Adventures in Ethics and Science

For those of you who have heard me issue calls for dialogue (not debate) on the subject of research with non-human animals — especially if you’re in the Los Angeles area — I’m pleased to announce that there’s an event coming up in February that’s aimed at fostering just such a dialogue, in the three-dimensional world. Here’s the announcement:

Save the date!

Perspectives on the Science and Ethics of Animal-Based Research

UCLA, Covel Commons, 6pm-8:30pm, February 16th, 2010

With the goal of opening an on-going dialogue between individuals who are in favor or opposed to the use of animals in biomedical research, Bruins for Animals and Pro-Test for Science will be hosting a panel discussion on this complex topic. The
event is open to those who want to engage in a civil, intellectually honest discussion on issues about which people hold passionate, differing opinions.

Three panelists on each side will briefly present their personal views on the topic, followed by moderator-driven discussion that will be responsive to questions submitted by the audience.

The event will be moderated by David Lazarus of the Los Angeles Times.

The panel participants are:

Janet D. Stemwedel, Ph.D.
Associate Professor of Philosophy, San Jose State University.

Professor Stemwedel will discuss her views about the ethical issues around animal use in scientific research.

Ray Greek, M.D.
President of Americans for Medical Advancement

Dr. Greek will discuss his views about the use of animals to predict human response.

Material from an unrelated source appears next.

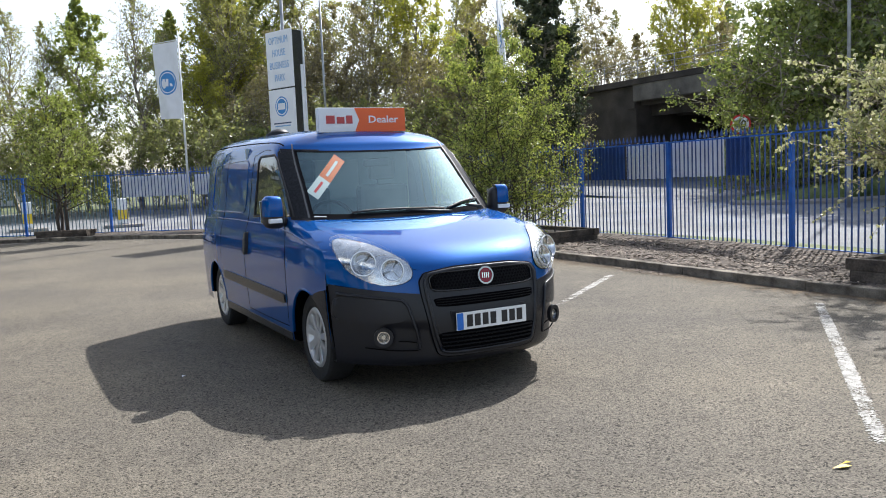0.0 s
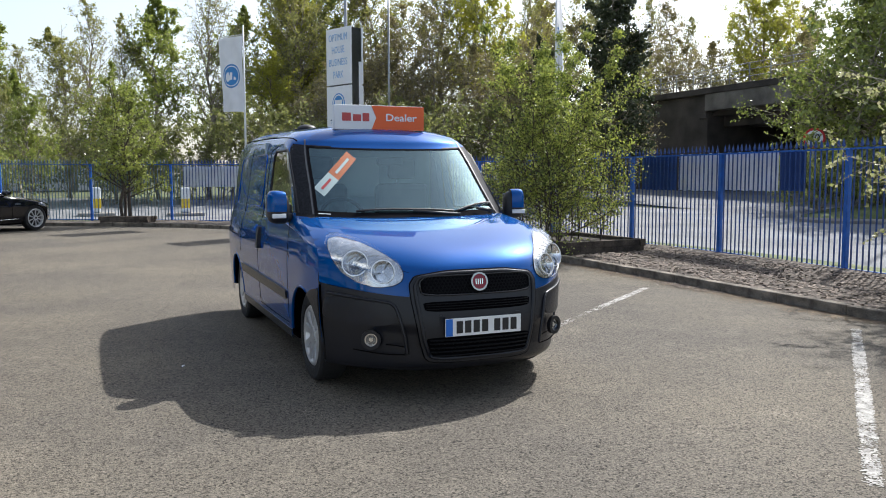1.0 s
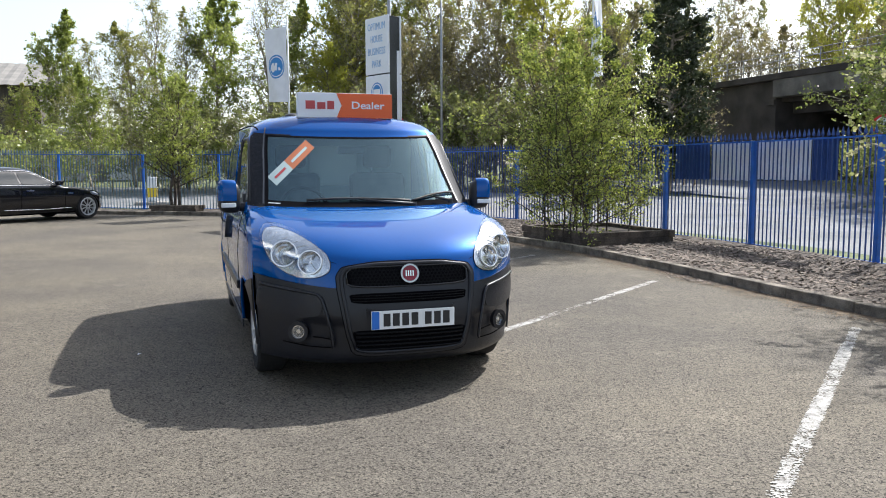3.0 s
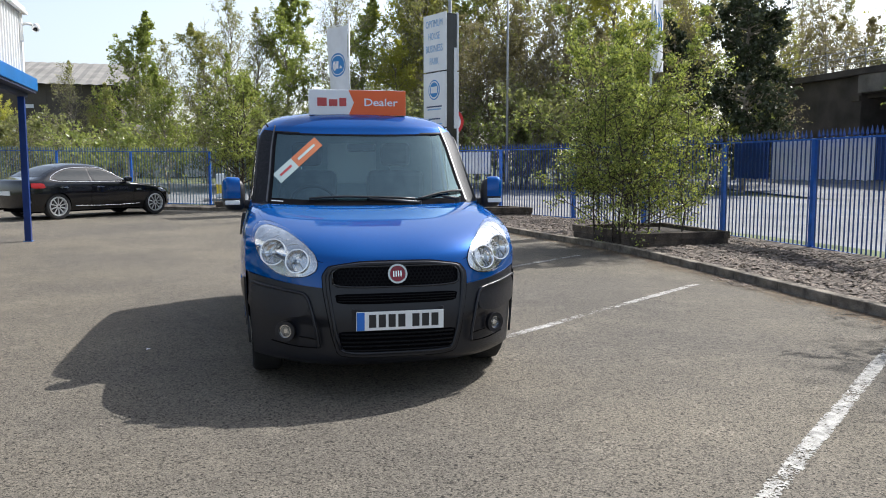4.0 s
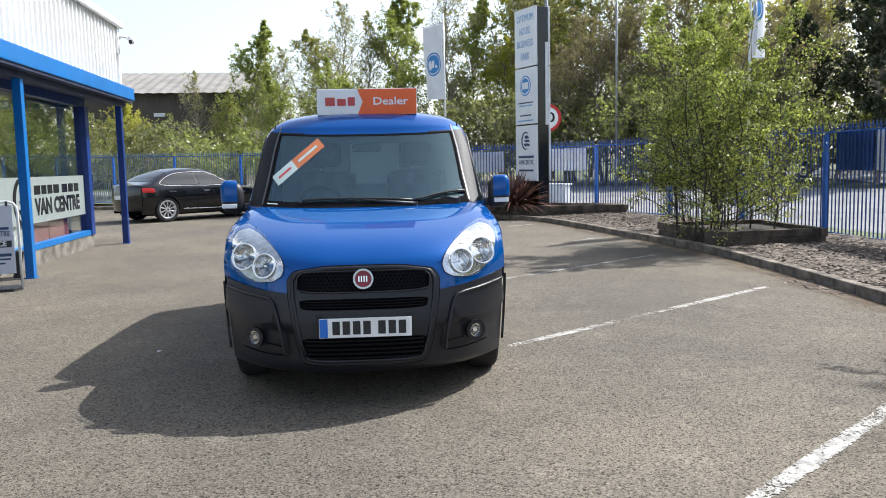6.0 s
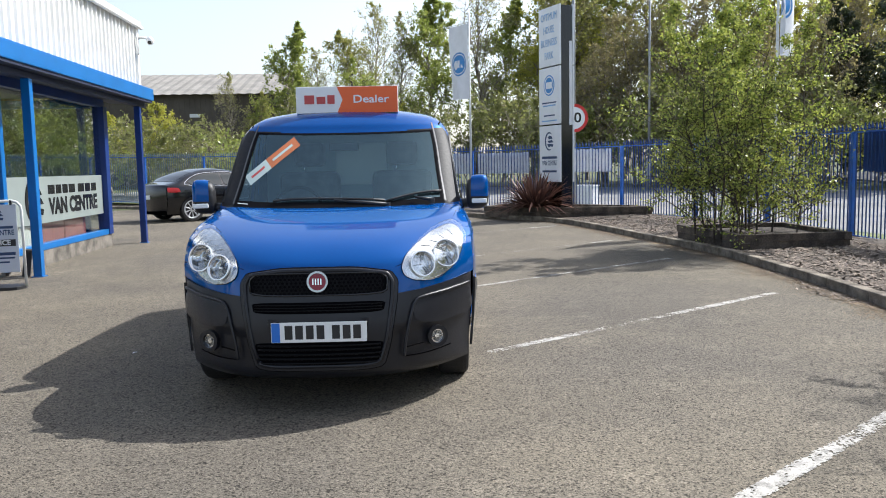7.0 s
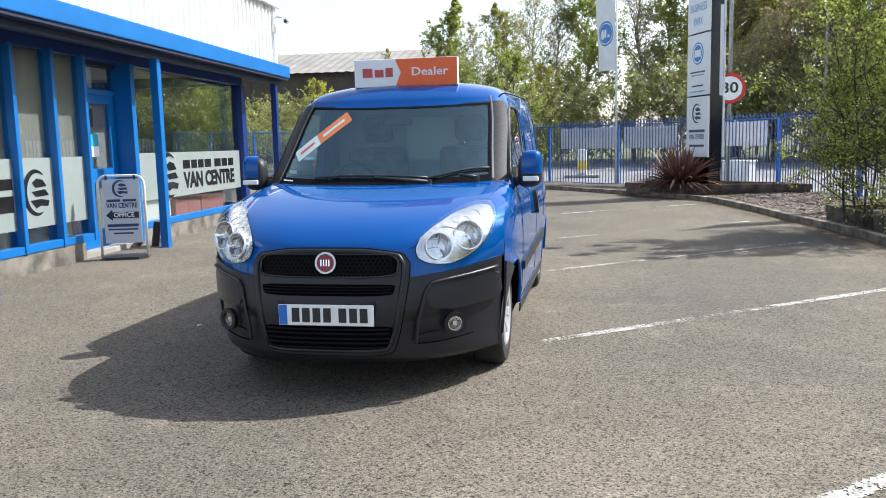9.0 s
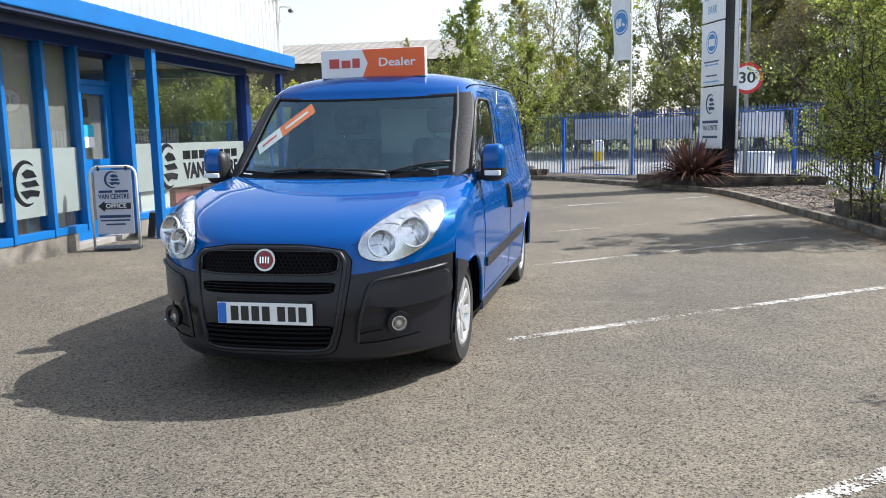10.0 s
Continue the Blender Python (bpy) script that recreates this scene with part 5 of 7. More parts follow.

Colin Blakemore, FMedSci FRS
Professor of Neuroscience, Oxford University
   
Professor Blakemore will discuss  his views on the role of animal research in medicine and public health.
Lawrence Hansen, M.D.
Professor of Neurosciences and Pathology, University of California, San Diego
   
Dr. Hansen will discuss his views about the use of animals in basic research.
Dario L. Ringach, Ph.D.
Professor of Neurobiology and Psychology, University of California, Los Angeles
   
Professor Ringach will present is views on the role of basic science in driving medical advancement and knowledge.
Robert Jones, Ph.D.
Assistant Professor, Department of Philosophy, California State University, Chico
   
Professor Jones will discuss the philosophical and ethical implications of using nonhuman animals as subjects in medical and
scientific research.

Admission is open to ticketed individuals only.  For information on requesting tickets, please check our websites at
http://bruinsforanimals.org/ and http://www.pro-test-for-science.org

Of course, doing dialogue is challenging, so I can’t promise that this one will be perfect. But I reckon it might be a serious step in the right direction.

Comments

  1. #1 padraig
    December 11, 2009

    Kudos to you for doing this. It’s a tough call whether debates and dialogues in and of themselves legitimize AR extremism, but engaging in civilized dialogue on the issue defuses one of their better talking points.

    I think you are seen as a reasonable person by both sides, and that your participation will help keep the conversation on point and civil.

    (Plus I think you’re gonna eat Ray Greek’s lunch.) ;)

  2. #2 jchowning
    December 11, 2009

    Will you tape this? I would love to see it! Hopefully there will at least be a transcript.

  3. #3 Kenny Easwaran
    December 11, 2009

    This sounds great. I’ll try to see if I can make it, but it looks like it might either be while I’m in Chicago for the APA or teaching my seminar the day before.

    Am I misunderstanding who some of these participants are, or does this look like it will be a largely pro-test group?

  4. #4 David Jentsch
    December 14, 2009

    The 6 panelists represent what we believe is a reasonable sampling of the full range of ideas and feelings about animal research. Three participants are supportive of some use of animals in scientifically-valid, regulated research programs. Three participants are more critical of the scientific validity of animal research or of its ethical basis. The participants and audience will therefore be primed to bring multiple perspectives to bear in this dialogue.